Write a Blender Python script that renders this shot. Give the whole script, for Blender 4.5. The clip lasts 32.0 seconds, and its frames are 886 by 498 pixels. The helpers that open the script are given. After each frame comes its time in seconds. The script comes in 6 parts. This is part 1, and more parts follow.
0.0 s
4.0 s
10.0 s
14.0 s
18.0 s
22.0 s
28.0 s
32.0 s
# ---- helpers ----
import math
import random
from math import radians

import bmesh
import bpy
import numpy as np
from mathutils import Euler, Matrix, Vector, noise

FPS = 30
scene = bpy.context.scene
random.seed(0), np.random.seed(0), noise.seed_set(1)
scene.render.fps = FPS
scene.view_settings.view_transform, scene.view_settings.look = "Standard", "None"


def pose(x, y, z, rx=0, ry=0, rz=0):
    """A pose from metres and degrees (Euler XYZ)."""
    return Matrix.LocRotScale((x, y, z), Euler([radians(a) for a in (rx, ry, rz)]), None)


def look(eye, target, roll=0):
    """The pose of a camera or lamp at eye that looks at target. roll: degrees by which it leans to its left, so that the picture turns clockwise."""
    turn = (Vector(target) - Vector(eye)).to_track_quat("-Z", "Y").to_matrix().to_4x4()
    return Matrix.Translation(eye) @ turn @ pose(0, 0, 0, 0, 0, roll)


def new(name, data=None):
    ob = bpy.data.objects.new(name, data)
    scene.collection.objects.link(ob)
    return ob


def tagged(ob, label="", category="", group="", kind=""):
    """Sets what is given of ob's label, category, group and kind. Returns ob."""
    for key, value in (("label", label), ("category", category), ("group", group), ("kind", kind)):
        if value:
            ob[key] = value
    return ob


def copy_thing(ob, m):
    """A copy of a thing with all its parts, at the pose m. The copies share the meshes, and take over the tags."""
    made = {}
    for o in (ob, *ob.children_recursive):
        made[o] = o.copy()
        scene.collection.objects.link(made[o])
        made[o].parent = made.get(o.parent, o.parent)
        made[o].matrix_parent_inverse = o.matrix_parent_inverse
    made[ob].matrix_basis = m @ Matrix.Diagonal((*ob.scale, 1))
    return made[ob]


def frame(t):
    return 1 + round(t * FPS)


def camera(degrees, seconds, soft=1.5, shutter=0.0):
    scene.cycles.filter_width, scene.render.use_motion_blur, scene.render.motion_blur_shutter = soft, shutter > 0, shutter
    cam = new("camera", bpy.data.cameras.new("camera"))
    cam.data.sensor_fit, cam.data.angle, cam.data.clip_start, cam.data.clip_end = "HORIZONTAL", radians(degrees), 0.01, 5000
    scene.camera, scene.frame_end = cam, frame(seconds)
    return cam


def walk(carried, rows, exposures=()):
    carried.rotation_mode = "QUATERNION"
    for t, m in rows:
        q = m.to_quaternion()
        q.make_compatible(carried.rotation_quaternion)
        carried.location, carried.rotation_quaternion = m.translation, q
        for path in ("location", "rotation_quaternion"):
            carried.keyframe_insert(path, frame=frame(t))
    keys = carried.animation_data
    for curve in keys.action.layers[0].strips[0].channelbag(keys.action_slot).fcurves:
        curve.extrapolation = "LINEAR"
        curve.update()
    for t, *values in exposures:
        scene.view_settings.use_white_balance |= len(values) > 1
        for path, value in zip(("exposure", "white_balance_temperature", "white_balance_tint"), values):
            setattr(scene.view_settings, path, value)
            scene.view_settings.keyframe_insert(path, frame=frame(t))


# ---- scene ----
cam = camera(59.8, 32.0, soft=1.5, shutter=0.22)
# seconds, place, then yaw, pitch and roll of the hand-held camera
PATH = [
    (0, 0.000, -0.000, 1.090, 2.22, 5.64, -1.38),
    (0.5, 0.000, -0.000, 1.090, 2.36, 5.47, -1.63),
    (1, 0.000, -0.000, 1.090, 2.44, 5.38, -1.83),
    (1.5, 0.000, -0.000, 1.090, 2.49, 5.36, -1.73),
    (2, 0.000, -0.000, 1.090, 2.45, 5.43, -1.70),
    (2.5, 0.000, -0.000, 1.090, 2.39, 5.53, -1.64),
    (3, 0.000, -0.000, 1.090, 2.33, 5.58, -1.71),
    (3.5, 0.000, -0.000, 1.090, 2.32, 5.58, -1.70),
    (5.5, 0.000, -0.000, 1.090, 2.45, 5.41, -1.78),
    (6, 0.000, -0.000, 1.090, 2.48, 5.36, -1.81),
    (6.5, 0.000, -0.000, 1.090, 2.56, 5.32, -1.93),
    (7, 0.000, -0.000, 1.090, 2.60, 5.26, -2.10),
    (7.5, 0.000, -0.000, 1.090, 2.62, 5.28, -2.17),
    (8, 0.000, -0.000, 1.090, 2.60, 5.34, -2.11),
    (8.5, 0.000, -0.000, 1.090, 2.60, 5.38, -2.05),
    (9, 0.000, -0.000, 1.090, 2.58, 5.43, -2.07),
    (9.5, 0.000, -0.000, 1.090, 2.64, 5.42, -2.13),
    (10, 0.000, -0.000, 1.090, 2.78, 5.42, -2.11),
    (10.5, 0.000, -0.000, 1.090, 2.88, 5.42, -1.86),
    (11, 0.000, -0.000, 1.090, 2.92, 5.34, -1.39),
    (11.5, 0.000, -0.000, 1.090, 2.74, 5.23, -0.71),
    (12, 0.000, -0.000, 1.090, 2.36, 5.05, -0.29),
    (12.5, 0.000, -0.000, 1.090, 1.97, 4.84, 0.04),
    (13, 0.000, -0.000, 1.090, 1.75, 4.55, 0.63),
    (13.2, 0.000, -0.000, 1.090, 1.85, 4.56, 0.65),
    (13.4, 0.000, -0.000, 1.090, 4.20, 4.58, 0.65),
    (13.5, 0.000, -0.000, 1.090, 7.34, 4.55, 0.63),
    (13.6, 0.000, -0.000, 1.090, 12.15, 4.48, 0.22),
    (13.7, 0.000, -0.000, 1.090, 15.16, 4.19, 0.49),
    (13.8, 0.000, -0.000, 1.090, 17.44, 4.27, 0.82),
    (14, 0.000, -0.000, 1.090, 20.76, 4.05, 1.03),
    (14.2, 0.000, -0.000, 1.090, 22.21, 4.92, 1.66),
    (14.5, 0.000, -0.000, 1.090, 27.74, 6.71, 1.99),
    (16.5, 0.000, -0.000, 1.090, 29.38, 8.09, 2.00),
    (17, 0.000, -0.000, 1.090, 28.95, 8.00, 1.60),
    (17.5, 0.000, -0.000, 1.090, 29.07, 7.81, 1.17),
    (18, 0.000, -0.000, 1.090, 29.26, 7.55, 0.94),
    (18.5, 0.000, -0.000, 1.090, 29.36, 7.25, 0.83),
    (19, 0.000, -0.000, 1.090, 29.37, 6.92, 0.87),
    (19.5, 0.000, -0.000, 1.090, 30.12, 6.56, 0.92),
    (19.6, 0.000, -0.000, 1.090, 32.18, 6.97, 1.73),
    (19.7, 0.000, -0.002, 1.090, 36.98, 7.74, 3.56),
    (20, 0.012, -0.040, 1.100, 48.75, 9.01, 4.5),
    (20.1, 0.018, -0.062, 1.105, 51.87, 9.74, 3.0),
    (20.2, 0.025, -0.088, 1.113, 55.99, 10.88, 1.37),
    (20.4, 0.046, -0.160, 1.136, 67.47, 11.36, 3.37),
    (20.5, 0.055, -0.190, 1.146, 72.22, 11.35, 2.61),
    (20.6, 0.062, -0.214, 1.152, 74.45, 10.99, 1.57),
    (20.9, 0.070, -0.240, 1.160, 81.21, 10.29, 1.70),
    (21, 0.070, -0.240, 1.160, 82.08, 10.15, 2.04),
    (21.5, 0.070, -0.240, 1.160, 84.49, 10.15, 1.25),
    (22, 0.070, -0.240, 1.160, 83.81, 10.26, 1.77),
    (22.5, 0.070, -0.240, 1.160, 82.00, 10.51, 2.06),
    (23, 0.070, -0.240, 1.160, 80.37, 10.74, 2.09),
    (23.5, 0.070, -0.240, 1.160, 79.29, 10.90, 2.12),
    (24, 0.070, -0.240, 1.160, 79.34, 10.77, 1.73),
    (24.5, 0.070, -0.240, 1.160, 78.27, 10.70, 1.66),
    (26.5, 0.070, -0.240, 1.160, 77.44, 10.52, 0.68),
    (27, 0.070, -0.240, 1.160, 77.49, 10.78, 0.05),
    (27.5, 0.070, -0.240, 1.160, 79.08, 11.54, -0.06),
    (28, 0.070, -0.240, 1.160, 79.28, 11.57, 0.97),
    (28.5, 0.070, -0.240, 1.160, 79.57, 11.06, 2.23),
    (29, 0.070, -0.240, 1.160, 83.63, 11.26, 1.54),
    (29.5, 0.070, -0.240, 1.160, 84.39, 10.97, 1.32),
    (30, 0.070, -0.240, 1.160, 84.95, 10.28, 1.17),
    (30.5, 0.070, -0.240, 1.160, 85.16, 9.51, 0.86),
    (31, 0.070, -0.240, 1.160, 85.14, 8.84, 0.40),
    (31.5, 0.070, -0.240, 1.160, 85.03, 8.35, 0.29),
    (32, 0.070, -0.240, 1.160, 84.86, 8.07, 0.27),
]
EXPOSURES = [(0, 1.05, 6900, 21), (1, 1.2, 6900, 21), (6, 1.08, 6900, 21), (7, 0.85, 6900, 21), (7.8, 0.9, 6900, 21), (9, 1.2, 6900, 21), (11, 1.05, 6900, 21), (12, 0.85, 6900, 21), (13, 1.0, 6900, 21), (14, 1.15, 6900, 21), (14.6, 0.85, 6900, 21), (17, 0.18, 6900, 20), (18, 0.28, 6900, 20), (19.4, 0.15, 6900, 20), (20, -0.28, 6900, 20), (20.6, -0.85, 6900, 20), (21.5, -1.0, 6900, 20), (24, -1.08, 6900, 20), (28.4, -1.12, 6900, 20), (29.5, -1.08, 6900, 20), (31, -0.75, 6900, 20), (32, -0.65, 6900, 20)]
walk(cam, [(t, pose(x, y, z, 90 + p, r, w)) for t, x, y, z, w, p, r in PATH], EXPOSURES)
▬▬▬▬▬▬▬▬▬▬
- WHAT YOU NEED TO DO:
Print, please, the lines from the first line of the material through the line that contains "turn = (Vector(target)", exactly as written and with nothing added.

- EXPECTED OUTPUT:
Write a Blender Python script that renders this shot. Give the whole script, for Blender 4.5. The clip lasts 32.0 seconds, and its frames are 886 by 498 pixels. The helpers that open the script are given. After each frame comes its time in seconds. The script comes in 6 parts. This is part 1, and more parts follow.
0.0 s
4.0 s
10.0 s
14.0 s
18.0 s
22.0 s
28.0 s
32.0 s
# ---- helpers ----
import math
import random
from math import radians

import bmesh
import bpy
import numpy as np
from mathutils import Euler, Matrix, Vector, noise

FPS = 30
scene = bpy.context.scene
random.seed(0), np.random.seed(0), noise.seed_set(1)
scene.render.fps = FPS
scene.view_settings.view_transform, scene.view_settings.look = "Standard", "None"


def pose(x, y, z, rx=0, ry=0, rz=0):
    """A pose from metres and degrees (Euler XYZ)."""
    return Matrix.LocRotScale((x, y, z), Euler([radians(a) for a in (rx, ry, rz)]), None)


def look(eye, target, roll=0):
    """The pose of a camera or lamp at eye that looks at target. roll: degrees by which it leans to its left, so that the picture turns clockwise."""
    turn = (Vector(target) - Vector(eye)).to_track_quat("-Z", "Y").to_matrix().to_4x4()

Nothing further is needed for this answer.